To be fair, however, Tonry does not claim to be a political analyst, even though his rhetoric wanders in that direction; he is an expert on crime policy, and in that role there are few better.  In the last three chapters of PUNISHMENT AND POLITICS he returns to policy, and his short essays on racial disparities in punishment, on sentencing commissions, and on violent crime present data and proposals for reasonable laws in each of these areas.  Those familiar with Tonry’s work will not find anything very surprising in these proposals, and in a way that is his point.  So much is known about the deleterious effects of current policies, and the [*155] solutions for ameliorating those effects are so obvious, that Tonry believes all people of good will should be able to agree on them.  Nevertheless these proposals, gathered together and counterpoised to current British (and American!) policies, are a handy reference to the “best practices” in sentencing reform – some (especially in the design of sentencing commissions) that have been successfully tried, and others (especially in the area of racial disparities) that are, in their political difficulty, instructive.

 

Readers of all backgrounds can use PUNISHMENT AND POLITICS as a chronicle of a particular policy moment in British criminal history – the kind of period reference that policy historians will want as a starting point, and polemicists will want to debate.
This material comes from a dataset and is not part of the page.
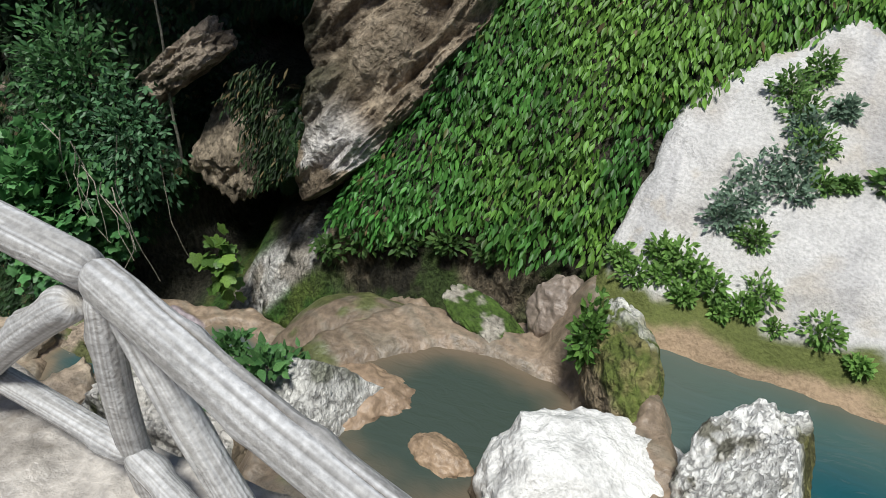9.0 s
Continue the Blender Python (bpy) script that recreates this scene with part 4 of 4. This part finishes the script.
def shoot(name, pts, r0, r1, parent, tone=(0.20, 0.17, 0.12)):
    """A thin stem along a bent line."""
    pts = np.asarray(pts, float)
    s = np.linspace(0, len(pts) - 1, 6 * len(pts))
    mid = np.stack([np.interp(s, np.arange(len(pts)), pts[:, k]) for k in range(3)], -1)
    mid = mid + 0.012 * np.stack([fbm(mid * 4 + k, 140 + k, 2) for k in range(3)], -1)
    t = np.linspace(0, 2 * np.pi, 6, endpoint=False)
    d = unit(np.gradient(mid, axis=0))
    e1 = unit(np.cross(d, np.array([0.31, 0.11, 0.94])))
    e2 = np.cross(d, e1)
    r = np.linspace(r0, r1, len(mid))
    p = mid[:, None] + r[:, None, None] * (np.cos(t)[None, :, None] * e1[:, None] + np.sin(t)[None, :, None] * e2[:, None])
    i = np.arange(len(mid) * 6).reshape(-1, 6)
    j = np.roll(i, -1, 1)
    build(name, p.reshape(-1, 3) - np.array(parent.location), np.stack([i[:-1], j[:-1], j[1:], i[1:]], -1).reshape(-1, 4), BARK, tone, parent)


def bush(name, at, size, count, leaf, shape, base, other, label, category="plant", mat=SOFT_LEAF, up=0.5, toward=(0, -0.8, 0.4), stems=4, group="", dead=0.0, width=1.0):
    """A plant: stems from one root and leaves through an uneven crown."""
    at, size = np.asarray(at, float), np.asarray(size, float)
    ob = thing(name, tuple(at), label, category, group)
    d = unit(rng.normal(size=(count, 3)))
    r = rng.random((count, 1)) ** 0.45
    lump = 1 + 0.45 * fbm(d * 2.2 + at, 151)[:, None]
    off = d * r * lump * size
    p = at + np.array([0, 0, size[2] * 0.55]) + off
    aim = unit(d * 0.8 + np.array([0, 0, up - 0.5]) * 1.3 + np.asarray(toward) * 0.4 + 0.5 * rng.normal(size=(count, 3)))
    facing = unit(np.asarray(toward) + np.array([0, 0, 0.5]) + 0.45 * rng.normal(size=(count, 3)))
    # inner leaves toned darker, painting in the crown's own shade
    tone = greens(count, base, other, dead=dead) * (0.65 + 0.45 * r)
    foliage("leaves", p, aim, facing, rng.uniform(leaf * 0.6, leaf * 1.3, count), tone, shape, mat, ob, at, width)
    for k in range(stems):
        tip = at + np.array([0, 0, size[2] * 0.55]) + unit(rng.normal(size=3)) * size * 0.7
        shoot("stem", [at, (at + tip) / 2 + 0.15 * size * rng.normal(size=3) * 0.5, tip], 0.006, 0.002, ob)
    return ob


# plants on the boulder
G1, G2, B1, B2 = (0.12, 0.23, 0.07), (0.20, 0.34, 0.09), (0.15, 0.23, 0.16), (0.22, 0.31, 0.22)
for a, b, s, kind in ((-0.40, 1.98, 0.10, 0), (-0.55, 1.80, 0.11, 0), (-0.44, 1.66, 0.11, 0), (-0.20, 1.74, 0.07, 1), (-0.30, 1.40, 0.12, 0), (-0.40, 1.24, 0.13, 1), (-0.55, 1.08, 0.14, 1), (-0.63, 0.88, 0.14, 1), (-0.36, 1.04, 0.12, 1), (-0.20, 1.17, 0.07, 0), (-0.69, 0.76, 0.12, 1), (-0.50, 0.68, 0.09, 0), (-0.07, 1.22, 0.05, 0), (-0.38, 1.52, 0.10, 1)):
    bush("boulder_plant", on_boulder(a, b, -0.03), (s * 1.2, s * 0.6, s * 1.2), 300, 0.042, OVAL, B1 if kind else G1, B2 if kind else G2, "grey-green shrub rooted in a crack of the white boulder", "plant", stems=3, group="plants on the white boulder")
bush("boulder_plant", on_boulder(0.14, 1.28, -0.03), (0.07, 0.06, 0.12), 160, 0.06, OVAL, G1, G2, "small green tuft on the white boulder", stems=2, group="plants on the white boulder")
for a, b, s in ((-1.0, 0.46, 0.09), (-0.89, 0.42, 0.11), (-0.75, 0.38, 0.11), (-1.10, 0.24, 0.10), (-0.63, 0.30, 0.09), (-0.95, 0.28, 0.08), (-0.37, 0.36, 0.11), (-0.43, 0.24, 0.08), (-0.01, 0.24, 0.12), (-0.78, 0.22, 0.07), (-0.25, 0.20, 0.05), (0.21, 0.14, 0.05), (-1.22, 0.34, 0.08), (-0.55, 0.18, 0.05), (0.55, 0.10, 0.04)):
    bush("foot_plant", on_boulder(a, b, -0.02), (s, s * 0.8, s * 0.9), 220, 0.045, OVAL, (0.13, 0.25, 0.06), (0.22, 0.38, 0.09), "fresh green tuft at the boulder's mossy foot", stems=2, group="plants at the boulder's foot")

# ferns hanging beside the mossy wall
for x, z, s in ((-1.46, 1.22, 0.24), (-1.68, 1.02, 0.16), (-1.30, 0.76, 0.19), (-1.25, 0.54, 0.10), (-0.78, 1.16, 0.12), (-1.34, 1.55, 0.26), (-0.95, 1.56, 0.16), (-1.20, 1.36, 0.14)):
    at, nrm = cliff_spot(np.array([x]), np.array([z]), 0.10)
    bush("fern_clump", at[0], (s, s * 0.7, s * 0.8), 300, 0.058, LOBED, (0.12, 0.27, 0.05), (0.20, 0.38, 0.08), "bright green fern clump hanging on the mossy wall", "fern", up=0.2, stems=2, group="ferns on the mossy wall")

# fig shrub over the stream
fig = bush("fig_shrub", (-8.25, 3.68, -1.90), (0.60, 0.42, 0.86), 3000, 0.092, LOBED, (0.06, 0.18, 0.06), (0.12, 0.28, 0.09), "large fig shrub with broad lobed leaves over the stream", "shrub", LEAF, up=0.3, stems=9, width=1.1)
bush("fig_shrub", (-7.52, 3.98, -0.95), (0.42, 0.30, 0.60), 1100, 0.066, OVAL, (0.06, 0.155, 0.07), (0.10, 0.21, 0.095), "straggly green shrub below the small cave", "shrub", LEAF, up=0.25, stems=8)
bush("fig_shrub", (-8.15, 4.05, -0.65), (0.52, 0.4, 0.80), 2100, 0.070, OVAL, (0.048, 0.138, 0.046), (0.085, 0.19, 0.064), "leafy shrub growing up the cliff", "shrub", LEAF, up=0.3, stems=6)
sap = thing("sapling", (-7.42, 4.45, -0.95), "slender bare sapling stem in front of the small cave", "sapling")
shoot("stem", [(-7.42, 4.45, -0.95), (-7.43, 4.44, -0.4), (-7.40, 4.44, 0.3), (-7.45, 4.42, 1.2)], 0.016, 0.008, sap, (0.24, 0.23, 0.18))
shoot("root", [(-7.55, 3.9, -0.5), (-7.5, 3.75, -0.9), (-7.35, 3.7, -1.35), (-7.2, 3.75, -1.8)], 0.006, 0.003, sap, (0.26, 0.24, 0.19))
shoot("root", [(-7.15, 3.95, -0.7), (-7.05, 3.85, -1.2), (-6.95, 3.9, -1.55)], 0.005, 0.003, sap, (0.22, 0.20, 0.15))

for k in range(9):
    x0, z0 = -7.95 + 0.07 * k + 0.05 * rng.normal(), -0.35 - 0.05 * k + 0.12 * rng.normal()
    twig = thing("hanging_twig", (x0, 3.62, z0), "thin bare pale twig hanging in front of the fig shrub", "twig", "twigs hanging over the stream")
    run = np.cumsum(np.r_[[(x0, 3.62, z0)], np.c_[rng.normal(size=4) * 0.07 + 0.03, rng.normal(size=4) * 0.02 - 0.02, rng.uniform(-0.26, -0.10, 4)]], axis=0)
    shoot("stem", run, 0.006, 0.0025, twig, (0.36, 0.33, 0.26))
bush("broadleaf_plant", (-6.62, 3.95, -1.72), (0.16, 0.12, 0.30), 60, 0.12, LOBED, (0.09, 0.18, 0.04), (0.16, 0.27, 0.055), "yellow-green broad-leaved plant hanging under the slab", "plant", LEAF, up=0.1)
for x, z, s in ((-5.75, -1.35, 0.15), (-5.35, -1.15, 0.18), (-5.0, -1.0, 0.16), (-4.6, -0.9, 0.14), (-4.25, -0.85, 0.12), (-4.9, -0.75, 0.12)):
    at, nrm = cliff_spot(np.array([x]), np.array([z]), 0.05)
    bush("ledge_plant", at[0], (s, s * 0.7, s * 0.7), 130, 0.07, OVAL, (0.06, 0.13, 0.035), (0.11, 0.20, 0.05), "green tuft on the earthy ledge", stems=3, group="plants on the ledge")
bush("moss_stone_plant", (-3.34, 3.32, -0.70), (0.09, 0.20, 0.20), 460, 0.055, OVAL, (0.075, 0.17, 0.035), (0.13, 0.25, 0.05), "bright green plant growing down the mossy stone", stems=3)
for x, y, z, s in ((-5.85, 2.8, -1.38, 0.08), (-5.6, 2.82, -1.24, 0.10), (-5.02, 2.62, -1.06, 0.16), (-4.98, 2.42, -0.82, 0.13), (-6.45, 2.42, -1.95, 0.07), (-5.25, 2.45, -1.20, 0.12)):
    bush("boulder_weed", (x, y, z), (s, s, s * 0.7), 110, 0.085, OVAL, (0.07, 0.175, 0.06), (0.11, 0.235, 0.075), "fresh green weed rooted among the boulders", mat=LEAF, up=0.8, stems=4, group="weeds among the boulders")

# leaves before the cave
vine = thing("hanging_vine", (2.7, 3.4, 1.6), "vine with large lobed leaves hanging before the dark cave", "vine")
for k, pts in enumerate((((2.55, 3.6, 2.2), (2.75, 3.2, 1.3), (2.72, 3.05, 0.75), (2.95, 3.05, 0.55)), ((2.9, 3.5, 2.2), (2.95, 3.15, 1.2), (3.1, 3.05, 0.8), (3.0, 3.0, 0.2)), ((3.2, 3.4, 2.0), (3.0, 3.2, 1.25), (2.65, 3.1, 1.05)))):
    shoot("stem", pts, 0.007, 0.003, vine, (0.16, 0.13, 0.09))
N = 46
s = rng.random(N)
lx = np.interp(s, (0, 0.5, 1), (2.60, 2.80, 3.10)) + rng.normal(size=N) * 0.14
lz = np.interp(s, (0, 0.5, 1), (1.6, 1.0, 0.70)) + rng.normal(size=N) * 0.16
p = np.stack([lx, 3.1 + 0.1 * rng.random(N), lz], -1)
aim, facing = drape(N, np.tile([0.0, -1.0, 0.3], (N, 1)), 0.4, 0.7)
foliage("leaves", p, aim, facing, rng.uniform(0.09, 0.16, N), greens(N, (0.05, 0.15, 0.07), (0.09, 0.22, 0.08)), LOBED, LEAF, vine, vine.location, 1.15)
for at in ((2.18, 3.85, 0.95), (2.15, 3.45, 0.22)):
    bush("broadleaf_plant", at, (0.20, 0.10, 0.18), 26, 0.15, LOBED, (0.09, 0.21, 0.07), (0.15, 0.30, 0.09), "broad-leaved fig sprig on the buttress", "plant", LEAF, up=0.3, stems=3)
N = 8000
x, z = rng.uniform(2.7, 4.5, N), rng.uniform(-0.6, 1.2, N)
edge = fbm(np.stack([x, 0 * x, z], -1) * 2.6, 161)
keep = ((edge > 0.35) & (x > 3.0)) | ((near_line(x, z, 2.85, -0.15, 2.92, 0.50) < 0.13) & (edge > -0.4))
x, z = x[keep], z[keep]
y = cave_face(x, z) - 0.08
n = len(x)
aim, facing = drape(n, np.tile([-0.3, -0.9, 0.2], (n, 1)), 0.5, 0.5)
tagged(foliage("cave_wall_leaves", np.stack([x, y, z], -1), aim, facing, rng.uniform(0.03, 0.065, n), greens(n, (0.04, 0.10, 0.035), (0.09, 0.18, 0.05)), OVAL, LEAF), "scattered leaves on the shaded wall", "foliage", kind="stuff")

for pts in (((2.98, 2.3, 2.2), (2.94, 2.02, 1.40), (2.96, 2.0, 1.18), (2.92, 2.0, 1.02)), ((3.36, 2.0, 1.6), (3.34, 1.95, 0.6), (3.28, 1.92, 0.1), (3.36, 1.92, -0.35), (3.34, 1.92, -0.69))):
    root = thing("hanging_root", pts[0], "pale bare root hanging down the shaded cave wall", "root", "roots at the cave")
    shoot("stem", pts, 0.016 if pts[0][0] < 3.0 and pts[0][2] > 2 else 0.007, 0.004, root, (0.30, 0.27, 0.22))

# dark growth hanging from the slab's underside
N = 1700
s = 0.84 * rng.random(N)
wide = rng.normal(size=N) * 0.13 * (0.6 + 0.6 * np.abs(np.sin(9 * s)))
p = np.stack([-6.45 + 0.42 * s + wide * 0.8, 4.10 + 0.05 * rng.random(N) + 0.15 * (1 - s), 0.12 - 0.98 * s + wide * 0.5 + 0.05], -1)
aim, facing = drape(N, np.tile([-0.3, -1.0, 0.2], (N, 1)), 0.5, 0.6)
tagged(foliage("slab_growth", p, aim, facing, rng.uniform(0.04, 0.10, N), greens(N, (0.016, 0.036, 0.012), (0.045, 0.085, 0.028), spread=0.7, dead=0.08), OVAL, SOFT_LEAF, width=0.5), "dark ferns and roots hanging along the slab's underside", "foliage", kind="stuff")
American readers in particular can benefit from Tonry’s thorough description of English policies that look startlingly like our own.  In the end, though, Tonry’s goals for this book will primarily be achieved by those who can take his rhetorical question seriously:  how might less harmful, more productive crime policies be enacted?  While this book will not give them the answer, it keeps the necessity of the question at the top of the agenda, where it should be.